# Written request
Where a line below holds the string "noise", copy that line.

==*==

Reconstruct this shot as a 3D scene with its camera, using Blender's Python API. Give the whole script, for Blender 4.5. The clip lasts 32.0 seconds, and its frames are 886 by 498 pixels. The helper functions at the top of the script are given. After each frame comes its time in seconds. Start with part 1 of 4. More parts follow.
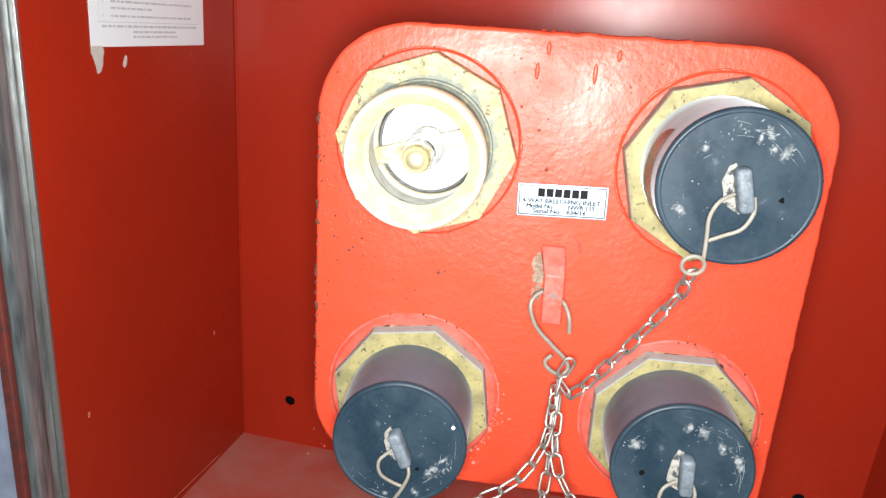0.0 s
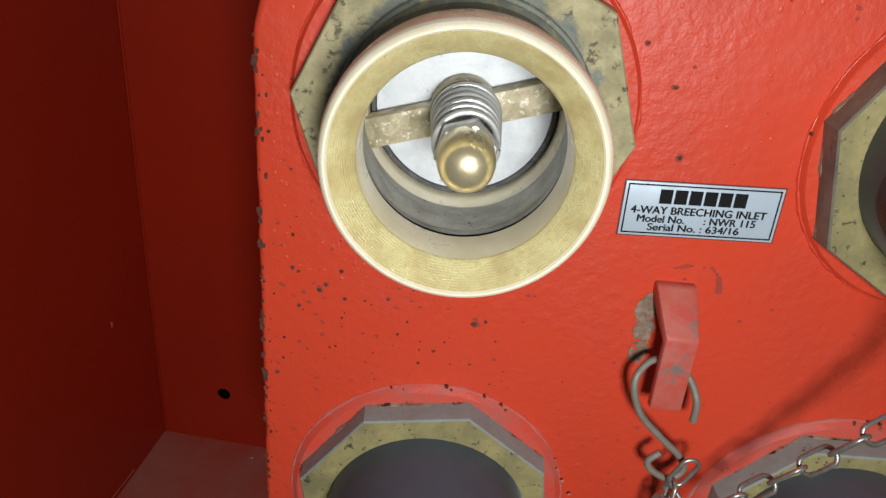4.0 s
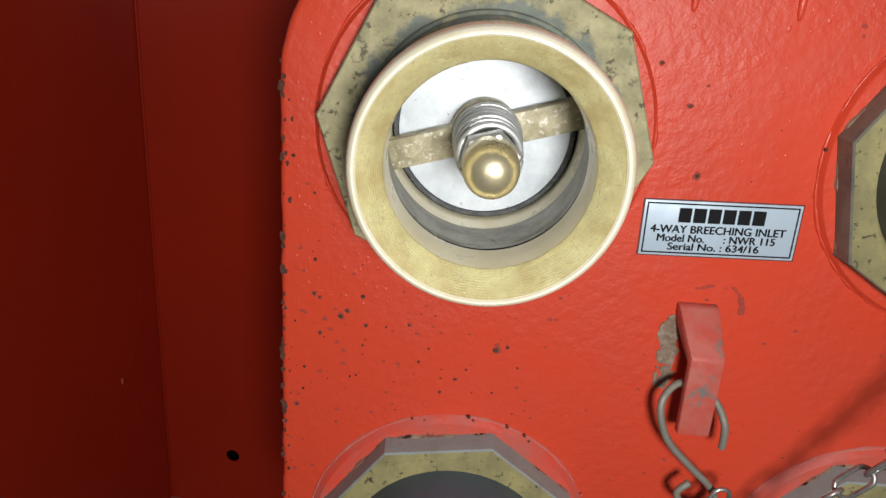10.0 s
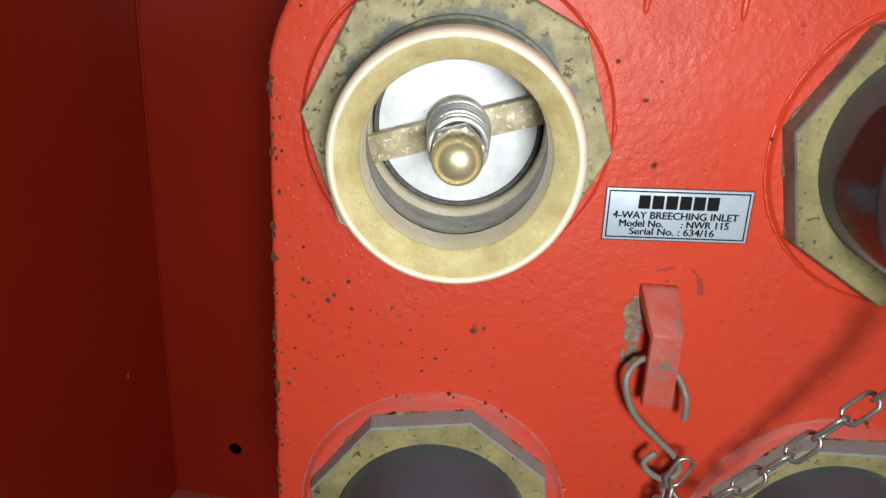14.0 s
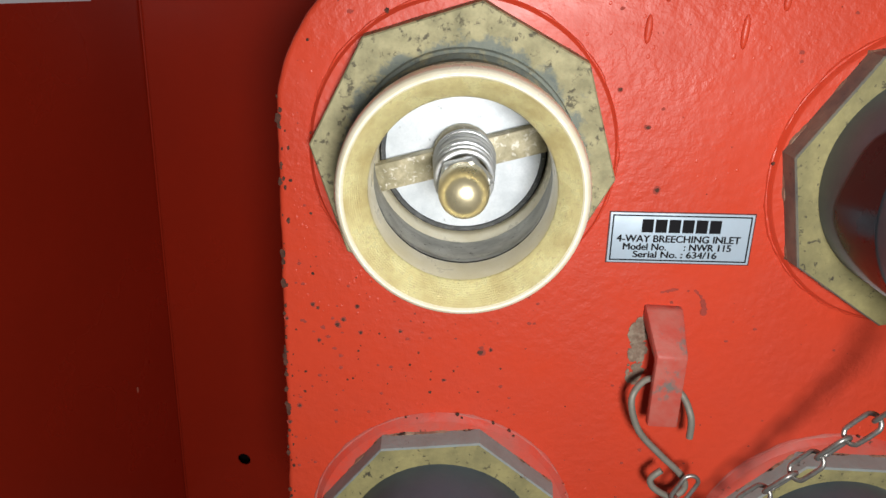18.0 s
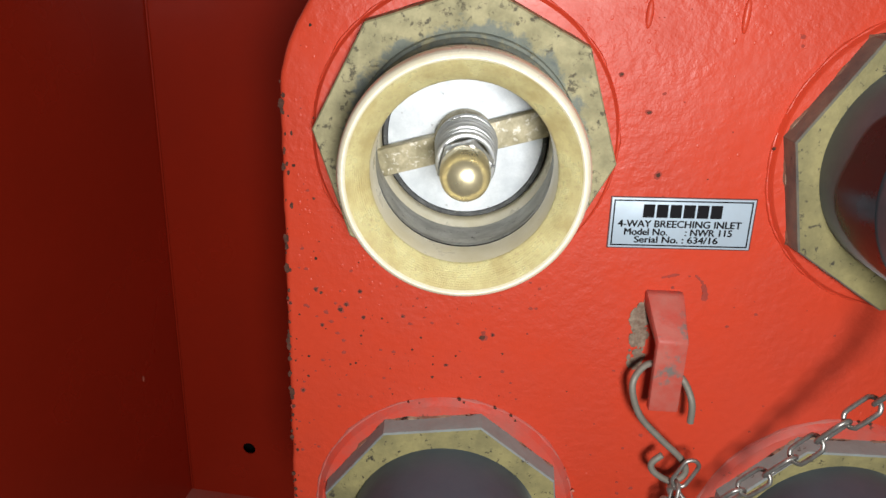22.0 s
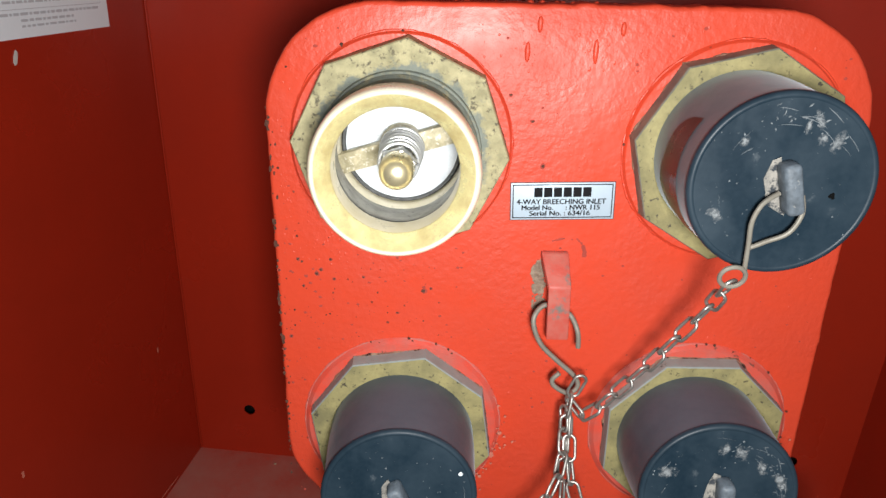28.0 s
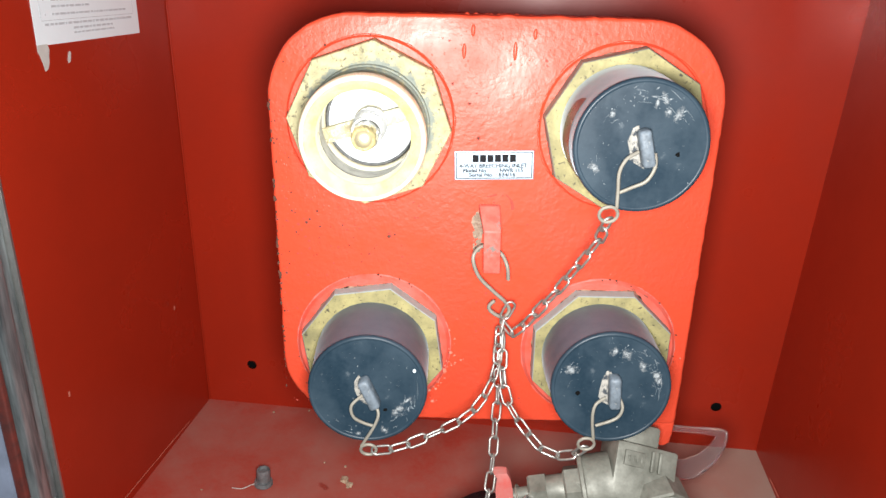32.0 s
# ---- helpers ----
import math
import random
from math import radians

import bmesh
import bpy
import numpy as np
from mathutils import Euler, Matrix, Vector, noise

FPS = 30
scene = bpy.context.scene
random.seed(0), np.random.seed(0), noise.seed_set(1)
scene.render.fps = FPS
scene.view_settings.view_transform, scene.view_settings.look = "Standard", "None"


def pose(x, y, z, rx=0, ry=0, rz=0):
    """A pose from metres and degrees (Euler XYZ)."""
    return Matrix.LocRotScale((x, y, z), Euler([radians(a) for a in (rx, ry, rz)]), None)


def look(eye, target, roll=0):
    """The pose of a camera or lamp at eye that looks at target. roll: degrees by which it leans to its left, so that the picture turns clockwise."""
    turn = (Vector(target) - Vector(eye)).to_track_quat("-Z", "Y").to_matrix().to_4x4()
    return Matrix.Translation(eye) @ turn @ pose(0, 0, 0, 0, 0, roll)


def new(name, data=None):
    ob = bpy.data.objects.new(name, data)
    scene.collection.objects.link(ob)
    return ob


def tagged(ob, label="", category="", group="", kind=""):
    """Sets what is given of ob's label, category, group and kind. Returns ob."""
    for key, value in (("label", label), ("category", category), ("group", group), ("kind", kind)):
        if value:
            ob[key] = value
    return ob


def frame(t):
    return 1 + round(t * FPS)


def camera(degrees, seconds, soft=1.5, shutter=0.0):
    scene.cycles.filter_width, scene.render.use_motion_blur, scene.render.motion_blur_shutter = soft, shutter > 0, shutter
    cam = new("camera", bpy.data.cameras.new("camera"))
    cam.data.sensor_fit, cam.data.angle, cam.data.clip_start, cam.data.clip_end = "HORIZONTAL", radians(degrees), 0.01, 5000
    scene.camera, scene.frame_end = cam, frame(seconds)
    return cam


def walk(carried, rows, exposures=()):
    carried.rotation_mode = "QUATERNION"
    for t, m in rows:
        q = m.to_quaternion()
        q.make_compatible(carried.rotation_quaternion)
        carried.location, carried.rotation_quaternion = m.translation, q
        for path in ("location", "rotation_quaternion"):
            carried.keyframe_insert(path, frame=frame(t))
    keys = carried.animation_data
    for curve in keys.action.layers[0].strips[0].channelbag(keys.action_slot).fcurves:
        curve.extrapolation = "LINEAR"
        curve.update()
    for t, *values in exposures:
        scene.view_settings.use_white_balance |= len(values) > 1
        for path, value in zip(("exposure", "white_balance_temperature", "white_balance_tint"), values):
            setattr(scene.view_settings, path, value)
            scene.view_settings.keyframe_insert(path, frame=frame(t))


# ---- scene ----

==*==

# Problem solution
from mathutils import Euler, Matrix, Vector, noise
random.seed(0), np.random.seed(0), noise.seed_set(1)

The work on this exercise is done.